SC6 – Data Science Workflows Using R and Spark
Instructor(s): Jim Harner, West Virginia University
R is a flexible, extensible statistical computing environment, but it is limited to single-core execution. Spark is a distributed computing environment that treats R as a first-class programming language. This course introduces data structures in R and their use in functional programming workflows relevant to data science.
The course covers the initial steps in the data science process: extracting data from source systems; transforming data into a tidy form; and loading data into distributed file systems, distributed data warehouses, and NoSQL databases (i.e., ETL).
These R-based workflows are illustrated by using dplyr directly and as a frontend to SQL databases. The sparklyr package with its dplyr interface to Spark is then used for modeling big data using regression and classification supervised learning methods. Unsupervised learning methods, such as clustering and dimension reduction, are also covered. Finally, methods for analyzing streaming data are presented.

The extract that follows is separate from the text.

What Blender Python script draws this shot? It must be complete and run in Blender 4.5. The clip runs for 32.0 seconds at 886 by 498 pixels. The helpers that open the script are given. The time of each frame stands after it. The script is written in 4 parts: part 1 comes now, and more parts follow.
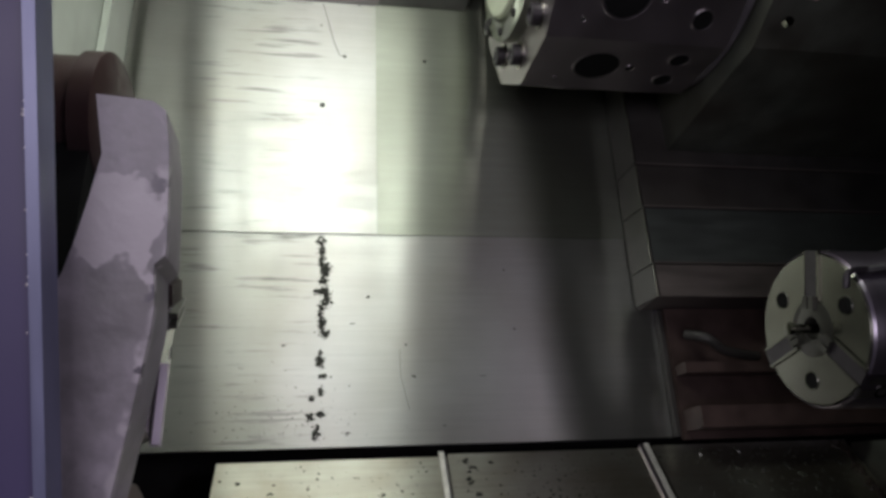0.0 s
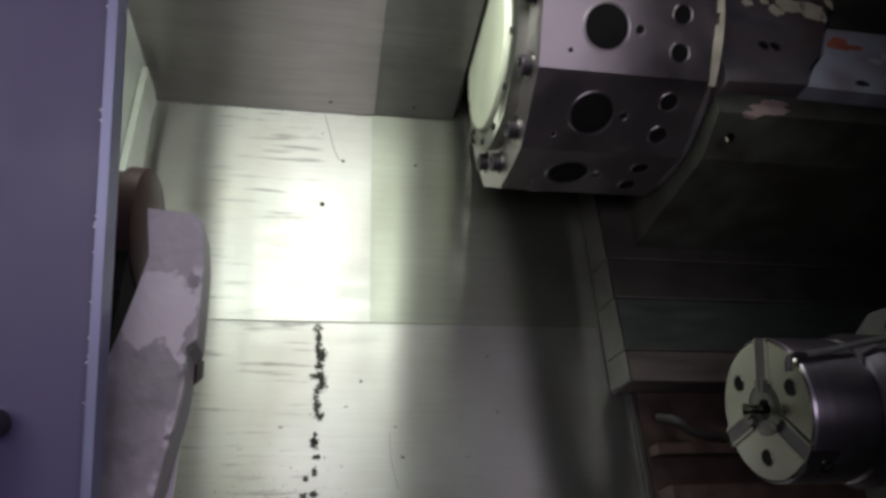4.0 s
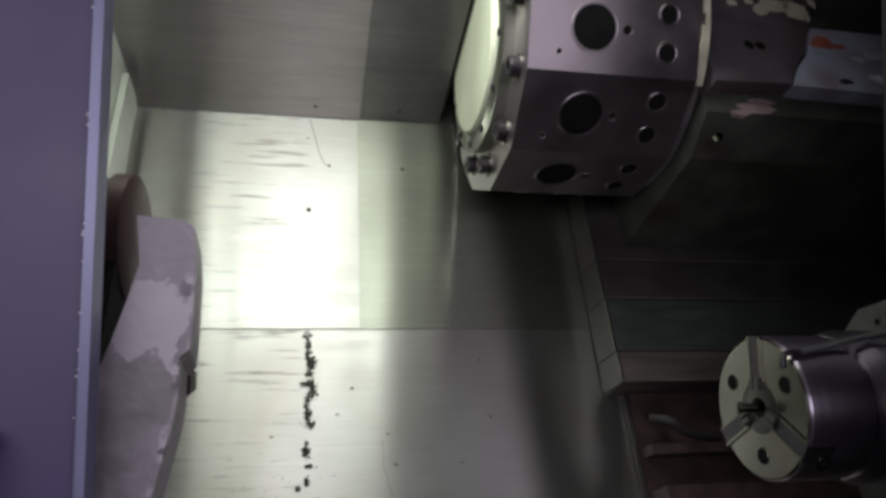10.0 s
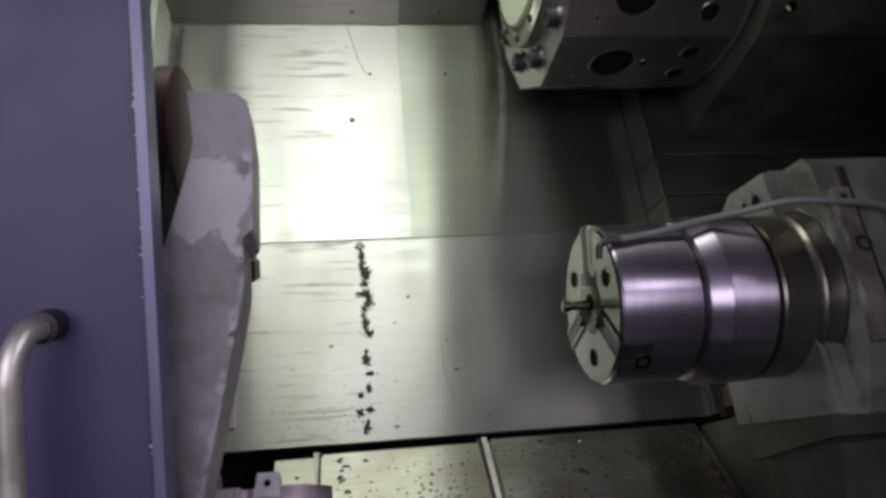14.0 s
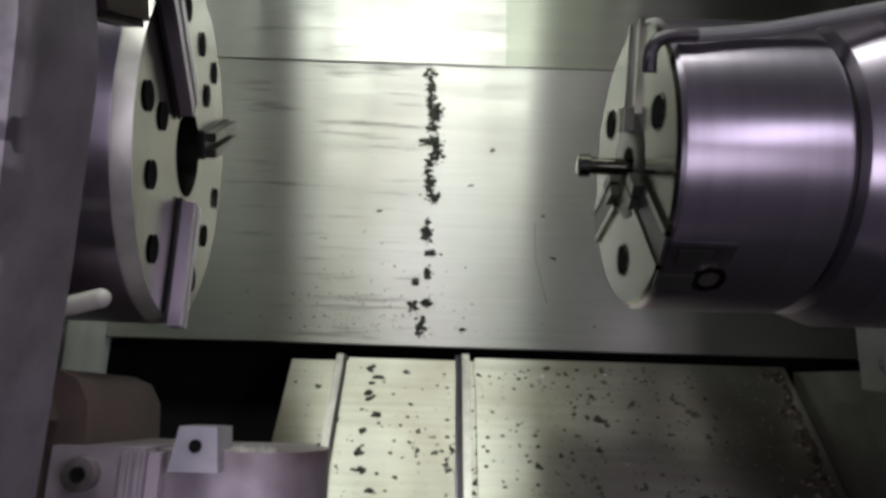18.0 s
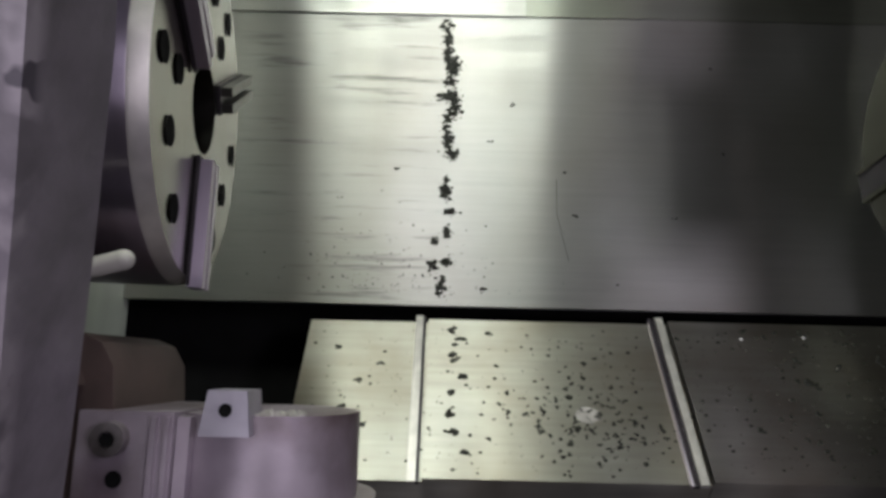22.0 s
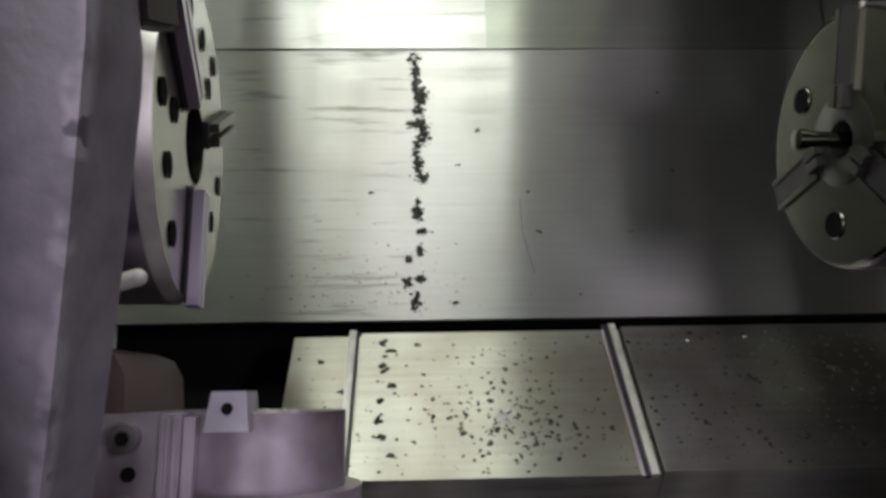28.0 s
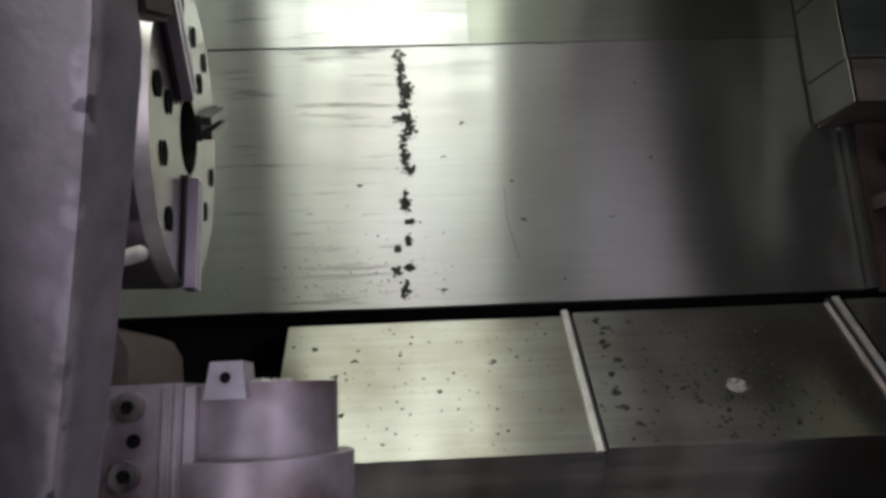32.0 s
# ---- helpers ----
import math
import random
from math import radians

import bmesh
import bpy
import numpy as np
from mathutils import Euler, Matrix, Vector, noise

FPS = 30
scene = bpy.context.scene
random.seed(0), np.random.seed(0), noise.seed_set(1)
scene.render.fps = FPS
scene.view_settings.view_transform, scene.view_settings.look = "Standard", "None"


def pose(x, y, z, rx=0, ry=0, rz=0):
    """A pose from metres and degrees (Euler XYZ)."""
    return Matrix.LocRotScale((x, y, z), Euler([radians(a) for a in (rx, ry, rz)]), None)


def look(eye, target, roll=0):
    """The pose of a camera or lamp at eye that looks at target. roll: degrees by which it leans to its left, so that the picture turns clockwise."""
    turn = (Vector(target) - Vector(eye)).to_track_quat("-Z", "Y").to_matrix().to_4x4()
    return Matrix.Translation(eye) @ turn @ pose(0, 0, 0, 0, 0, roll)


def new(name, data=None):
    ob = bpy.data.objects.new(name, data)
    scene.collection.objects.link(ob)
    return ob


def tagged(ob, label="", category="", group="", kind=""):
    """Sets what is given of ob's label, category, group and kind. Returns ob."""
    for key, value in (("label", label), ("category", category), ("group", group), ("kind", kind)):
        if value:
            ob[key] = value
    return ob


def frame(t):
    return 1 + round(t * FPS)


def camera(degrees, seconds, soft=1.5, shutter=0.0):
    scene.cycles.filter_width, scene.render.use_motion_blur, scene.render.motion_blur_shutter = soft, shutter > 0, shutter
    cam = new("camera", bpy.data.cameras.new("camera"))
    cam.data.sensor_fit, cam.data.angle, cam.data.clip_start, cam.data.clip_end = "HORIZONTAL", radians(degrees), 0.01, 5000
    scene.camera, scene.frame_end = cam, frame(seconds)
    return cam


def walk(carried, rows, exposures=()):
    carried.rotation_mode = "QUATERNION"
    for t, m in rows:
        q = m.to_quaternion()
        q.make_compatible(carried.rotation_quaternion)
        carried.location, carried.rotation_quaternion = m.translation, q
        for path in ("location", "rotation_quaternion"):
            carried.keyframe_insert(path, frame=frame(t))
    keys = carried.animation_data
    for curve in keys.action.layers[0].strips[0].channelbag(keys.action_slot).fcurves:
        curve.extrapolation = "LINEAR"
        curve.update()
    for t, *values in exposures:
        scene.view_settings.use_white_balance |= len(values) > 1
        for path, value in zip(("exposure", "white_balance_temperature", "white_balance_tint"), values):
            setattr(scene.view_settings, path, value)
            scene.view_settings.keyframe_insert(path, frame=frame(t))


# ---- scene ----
cam = camera(67.0, 32.0, soft=3.3)

# Camera rows: seconds, place in metres, turn in degrees.
PATH = [
    (0, 0.0235, -0.9009, 1.3710, 66.73, -4.44, -7.85),
    (0.5, 0.0216, -0.9206, 1.3765, 67.60, -4.23, -7.29),
    (1, 0.0200, -0.9393, 1.3843, 68.66, -4.44, -7.15),
    (1.5, 0.0177, -0.9544, 1.3938, 70.46, -4.64, -7.41),
    (2, 0.0145, -0.9631, 1.4012, 72.39, -4.72, -7.82),
    (2.5, 0.0104, -0.9676, 1.4020, 73.31, -4.86, -8.16),
    (3, 0.0124, -0.9708, 1.4052, 73.85, -4.72, -8.10),
    (3.5, 0.0117, -0.9729, 1.4037, 74.29, -4.84, -8.27),
    (4, 0.0166, -0.9803, 1.4029, 74.35, -4.78, -8.44),
    (4.5, 0.0162, -0.9854, 1.4040, 74.41, -5.01, -8.58),
    (6.5, 0.0095, -0.9784, 1.4003, 74.58, -4.99, -9.23),
    (7, 0.0075, -0.9862, 1.3998, 74.26, -4.81, -9.14),
    (7.5, 0.0079, -0.9868, 1.4001, 74.35, -4.81, -9.39),
    (8, 0.0082, -0.9834, 1.4010, 74.40, -5.18, -9.20),
    (8.5, 0.0095, -0.9807, 1.3997, 74.37, -5.02, -8.97),
    (9, 0.0094, -0.9792, 1.3998, 74.35, -4.93, -8.92),
    (9.5, 0.0097, -0.9790, 1.3994, 74.41, -4.60, -9.43),
    (10, 0.0067, -0.9703, 1.3988, 74.86, -4.24, -10.18),
    (10.5, 0.0071, -0.9684, 1.4007, 75.06, -3.83, -10.53),
    (11, 0.0101, -0.9691, 1.3996, 75.11, -3.47, -10.67),
    (11.5, 0.0068, -0.9662, 1.3992, 74.90, -3.40, -10.33),
    (12, 0.0059, -0.9609, 1.3976, 74.75, -3.33, -10.08),
    (12.5, 0.0059, -0.9614, 1.3917, 73.84, -2.74, -9.53),
    (13, -0.0051, -0.9443, 1.3600, 71.19, -1.82, -8.82),
    (13.5, -0.0083, -0.9527, 1.3528, 70.27, -1.18, -8.22),
    (14, -0.0092, -0.9530, 1.3482, 69.08, -0.66, -7.91),
    (14.5, -0.0109, -0.9423, 1.3298, 67.10, 0.02, -7.66),
    (15, -0.0157, -0.9188, 1.3098, 64.73, 0.79, -6.58),
    (15.5, -0.0121, -0.8807, 1.2935, 62.14, 0.36, -6.59),
    (17.5, 0.0128, -0.7089, 1.2011, 58.45, -1.62, -0.52),
    (18, 0.0152, -0.7040, 1.2041, 58.46, -1.75, 0.65),
    (18.5, 0.0085, -0.7063, 1.2069, 58.77, -2.23, 0.91),
    (19, 0.0046, -0.7094, 1.2021, 58.41, -2.07, 1.19),
    (19.5, 0.0074, -0.6977, 1.1953, 56.30, -2.04, 1.82),
    (20, 0.0127, -0.6914, 1.1873, 54.52, -1.75, 2.08),
    (20.5, 0.0118, -0.6908, 1.1888, 54.24, -1.49, 1.94),
    (21, 0.0083, -0.6929, 1.1909, 54.42, -1.25, 1.78),
    (21.5, 0.0050, -0.6957, 1.1969, 54.71, -1.17, 1.42),
    (22, 0.0044, -0.6938, 1.1961, 54.99, -0.97, 0.99),
    (22.5, 0.0008, -0.6915, 1.1958, 55.23, -0.97, 1.21),
    (23, 0.0006, -0.6909, 1.1962, 55.26, -0.77, 1.23),
    (23.5, -0.0013, -0.6936, 1.1955, 55.18, -0.78, 1.08),
    (24, -0.0061, -0.6955, 1.1958, 55.42, -0.61, 0.77),
    (24.5, -0.0046, -0.6963, 1.1974, 55.35, -1.06, 0.75),
    (25, -0.0051, -0.6977, 1.1962, 55.54, -0.65, 0.31),
    (25.5, -0.0066, -0.7069, 1.2011, 55.62, -0.69, 0.09),
    (27.5, 0.0059, -0.7205, 1.2129, 56.69, -0.47, -1.26),
    (28, 0.0070, -0.7319, 1.2156, 56.99, -0.44, -1.85),
    (28.5, 0.0072, -0.7439, 1.2197, 57.36, -0.36, -2.61),
    (29, 0.0099, -0.7505, 1.2189, 57.40, -0.38, -3.28),
    (29.5, 0.0040, -0.7524, 1.2169, 57.44, -0.34, -3.45),
    (30, -0.0003, -0.7585, 1.2201, 57.55, -0.39, -3.49),
    (30.5, -0.0026, -0.7640, 1.2195, 57.58, -0.23, -3.64),
    (31, -0.0006, -0.7641, 1.2189, 57.46, 0.04, -3.48),
    (31.5, 0.0066, -0.7606, 1.2176, 57.28, 0.14, -3.37),
    (32, 0.0123, -0.7583, 1.2157, 57.20, 0.45, -3.04),
]
walk(cam, [(t, pose(x, y, z, rx, ry, rz)) for t, x, y, z, rx, ry, rz in PATH], exposures=[(0.0, 0.05), (5.5, 0.1), (9.0, 0.15), (13.0, 0.12), (15.0, 0.12), (17.0, 0.1), (20.0, 0.08), (23.0, 0.15), (25.0, 0.4), (26.5, 0.2), (28.0, 0.05), (32.0, 0.05)])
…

Student accounts are provided to allow attendees to interactively run the R Markdown content in Amazon’s cloud (AWS). The computing infrastructure and content is containerized, which allows the complete course environment to be downloaded and run on Docker-supported laptops.
June 4, 3:00 p.m. – 5:00 p.m.
SC7 – Visualizing Big Data
Instructor(s): Leland Wilkinson, H2O.ai and University of Illinois at Chicago
Big data sets (many rows, many columns, many items, ...) present special problems for visualization. Even when trying to plot simple rectangular data sets, we encounter complexity (many functions are polynomial or exponential in rows or columns), the curse of dimensionality (distances approach a constant as dimensionality heads toward infinity), choke points (data bus or network bandwidth), and limited display resolution (even with megapixel displays). This workshop covers recent strategies that exploit aggregation and projection to reduce data sets to manageable proportions. It also covers graphic representations most suitable for exploring multivariate data.